* start DATA *
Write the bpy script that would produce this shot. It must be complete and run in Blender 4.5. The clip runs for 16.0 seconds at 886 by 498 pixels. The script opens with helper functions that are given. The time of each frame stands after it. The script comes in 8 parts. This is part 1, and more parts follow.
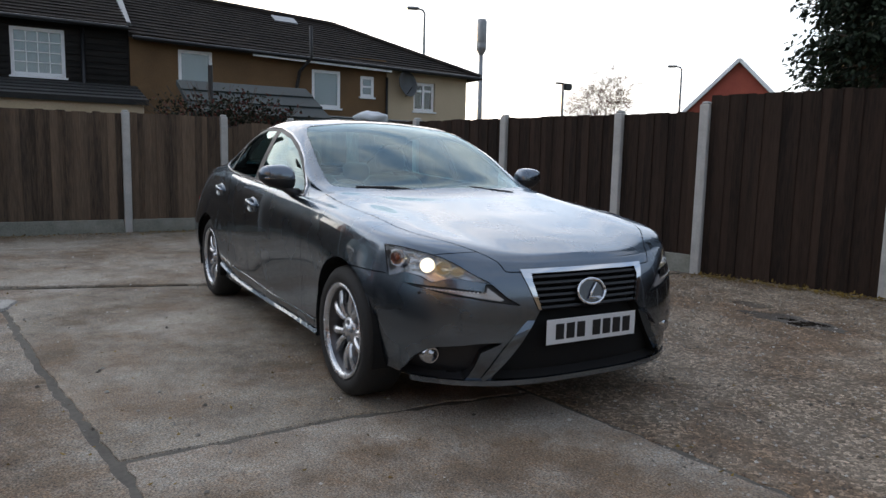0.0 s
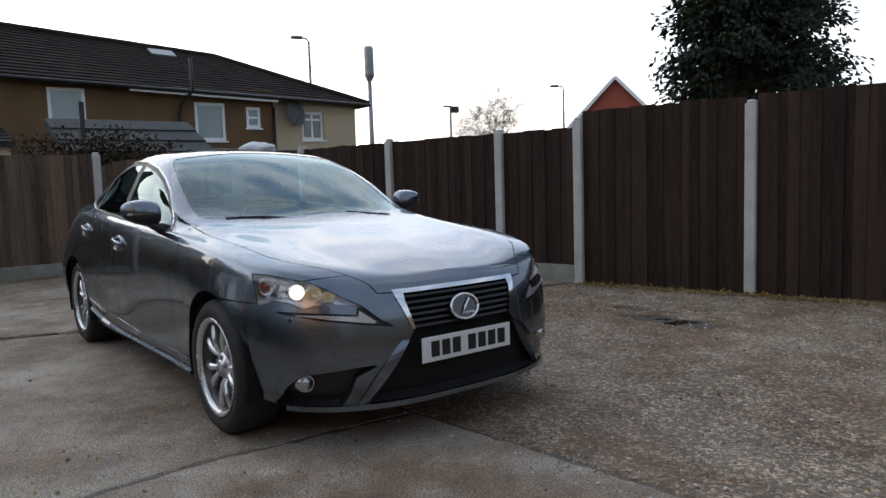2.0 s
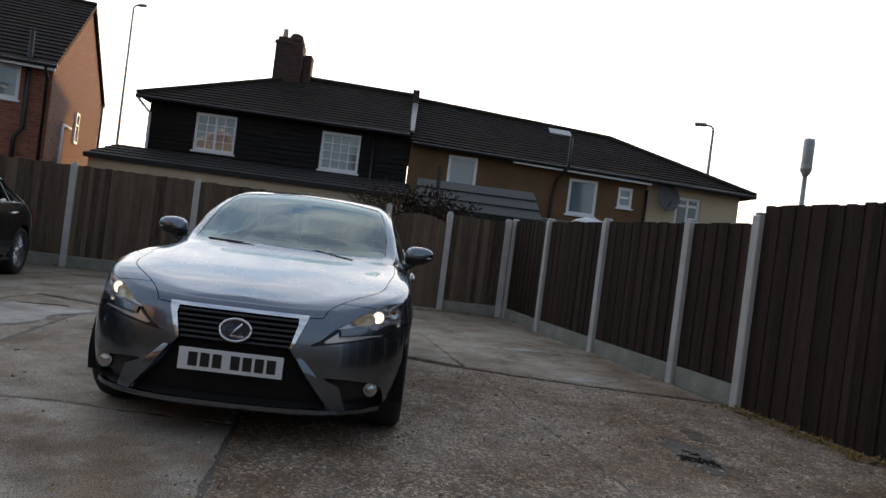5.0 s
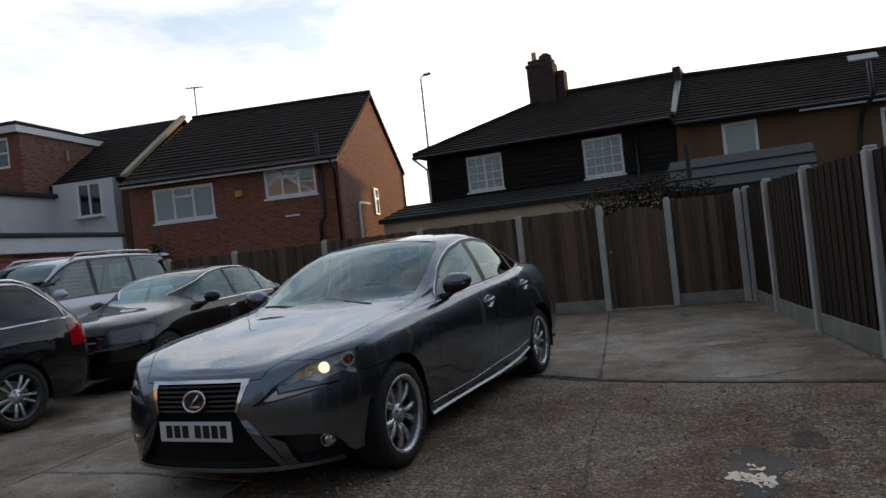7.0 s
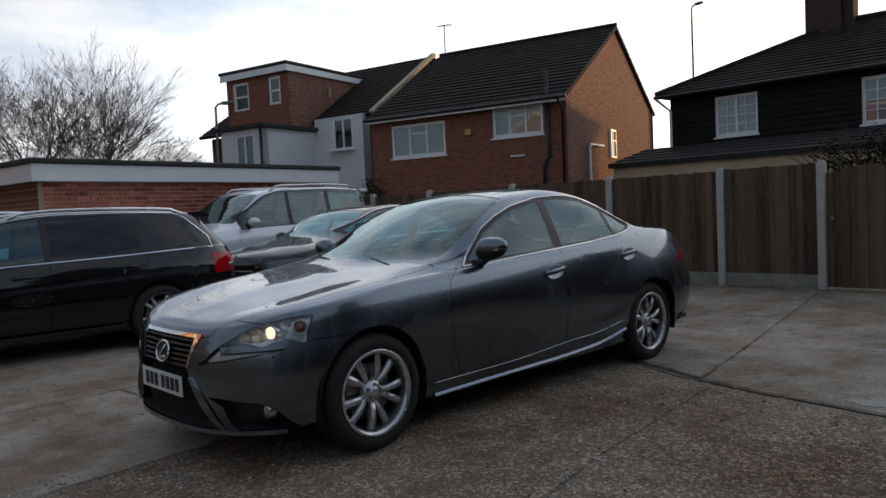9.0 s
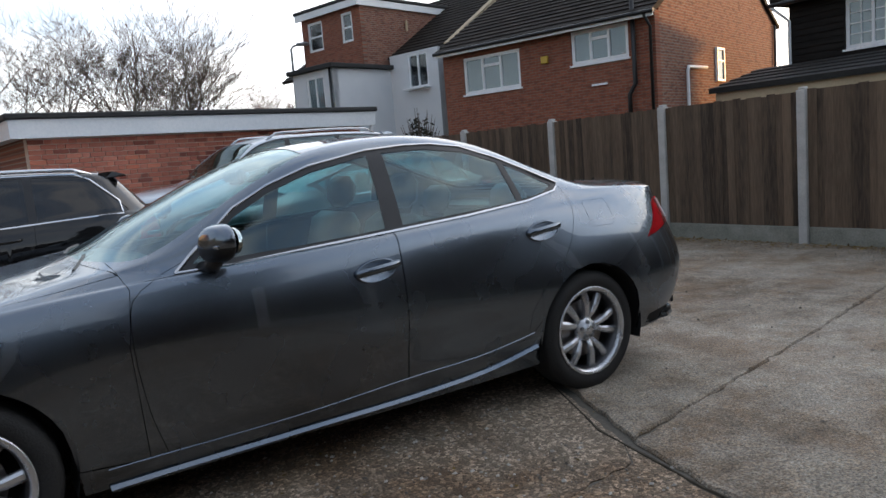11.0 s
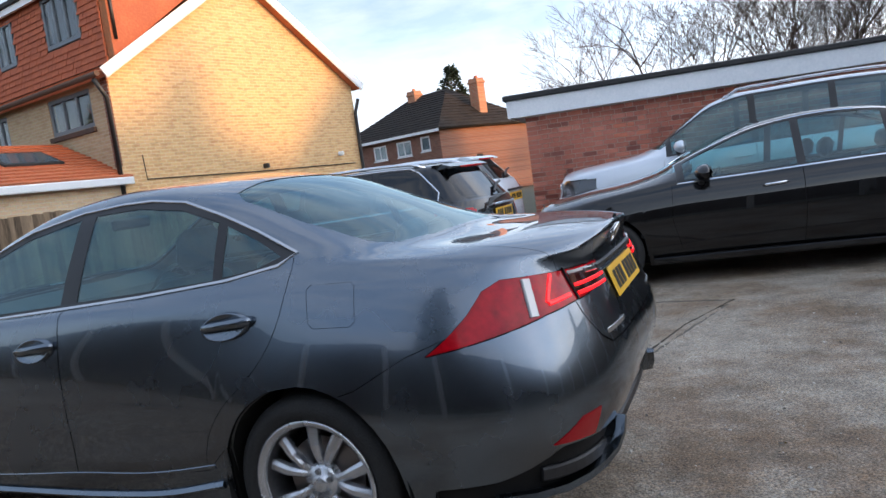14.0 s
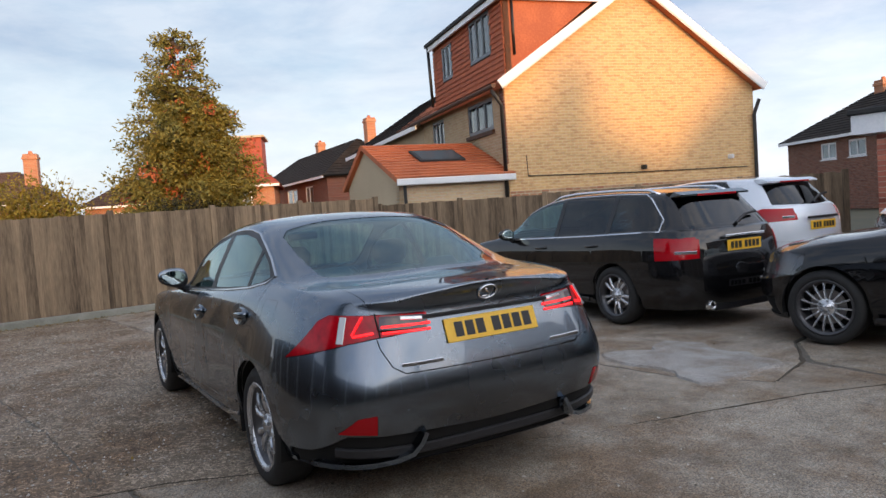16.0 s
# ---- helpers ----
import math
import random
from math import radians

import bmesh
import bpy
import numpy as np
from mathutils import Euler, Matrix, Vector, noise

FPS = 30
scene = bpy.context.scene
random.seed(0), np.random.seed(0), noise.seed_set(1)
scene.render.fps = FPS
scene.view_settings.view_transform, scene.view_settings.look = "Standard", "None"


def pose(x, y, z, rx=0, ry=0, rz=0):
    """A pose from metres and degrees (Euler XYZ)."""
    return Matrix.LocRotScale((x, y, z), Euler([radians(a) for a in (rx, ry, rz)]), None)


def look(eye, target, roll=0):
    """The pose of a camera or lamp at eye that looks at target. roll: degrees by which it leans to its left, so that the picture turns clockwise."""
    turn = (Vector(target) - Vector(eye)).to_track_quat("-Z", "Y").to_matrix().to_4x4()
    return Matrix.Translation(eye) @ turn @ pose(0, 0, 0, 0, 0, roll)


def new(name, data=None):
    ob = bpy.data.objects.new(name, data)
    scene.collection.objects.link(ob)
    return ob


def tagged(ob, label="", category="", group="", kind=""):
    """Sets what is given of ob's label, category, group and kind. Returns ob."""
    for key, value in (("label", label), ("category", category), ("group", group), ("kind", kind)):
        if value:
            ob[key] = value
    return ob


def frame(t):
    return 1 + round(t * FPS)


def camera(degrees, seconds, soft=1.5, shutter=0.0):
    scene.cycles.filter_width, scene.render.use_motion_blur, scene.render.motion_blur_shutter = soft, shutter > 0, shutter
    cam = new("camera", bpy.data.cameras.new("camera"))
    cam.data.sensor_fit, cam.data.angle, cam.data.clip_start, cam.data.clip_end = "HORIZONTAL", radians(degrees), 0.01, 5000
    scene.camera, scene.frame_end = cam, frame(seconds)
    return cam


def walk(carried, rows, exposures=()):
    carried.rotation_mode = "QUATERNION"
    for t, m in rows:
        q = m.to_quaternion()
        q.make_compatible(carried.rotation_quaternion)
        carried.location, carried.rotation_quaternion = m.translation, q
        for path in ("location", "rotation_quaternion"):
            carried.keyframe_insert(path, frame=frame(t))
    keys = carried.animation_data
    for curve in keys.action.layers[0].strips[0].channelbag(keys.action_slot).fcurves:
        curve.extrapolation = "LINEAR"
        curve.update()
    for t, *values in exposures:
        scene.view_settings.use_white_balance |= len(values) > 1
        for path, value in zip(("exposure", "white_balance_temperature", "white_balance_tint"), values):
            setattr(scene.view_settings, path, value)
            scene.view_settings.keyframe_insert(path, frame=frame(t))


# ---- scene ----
* end DATA *
PROBLEM TO WORK ON:
The lines from the top of the data above through the one holding "pose from metres" are to be repeated exactly, and only those, with no pictures.

PROBLEM SOLUTION:
Write the bpy script that would produce this shot. It must be complete and run in Blender 4.5. The clip runs for 16.0 seconds at 886 by 498 pixels. The script opens with helper functions that are given. The time of each frame stands after it. The script comes in 8 parts. This is part 1, and more parts follow.
0.0 s
2.0 s
5.0 s
7.0 s
9.0 s
11.0 s
14.0 s
16.0 s
# ---- helpers ----
import math
import random
from math import radians

import bmesh
import bpy
import numpy as np
from mathutils import Euler, Matrix, Vector, noise

FPS = 30
scene = bpy.context.scene
random.seed(0), np.random.seed(0), noise.seed_set(1)
scene.render.fps = FPS
scene.view_settings.view_transform, scene.view_settings.look = "Standard", "None"


def pose(x, y, z, rx=0, ry=0, rz=0):
    """A pose from metres and degrees (Euler XYZ)."""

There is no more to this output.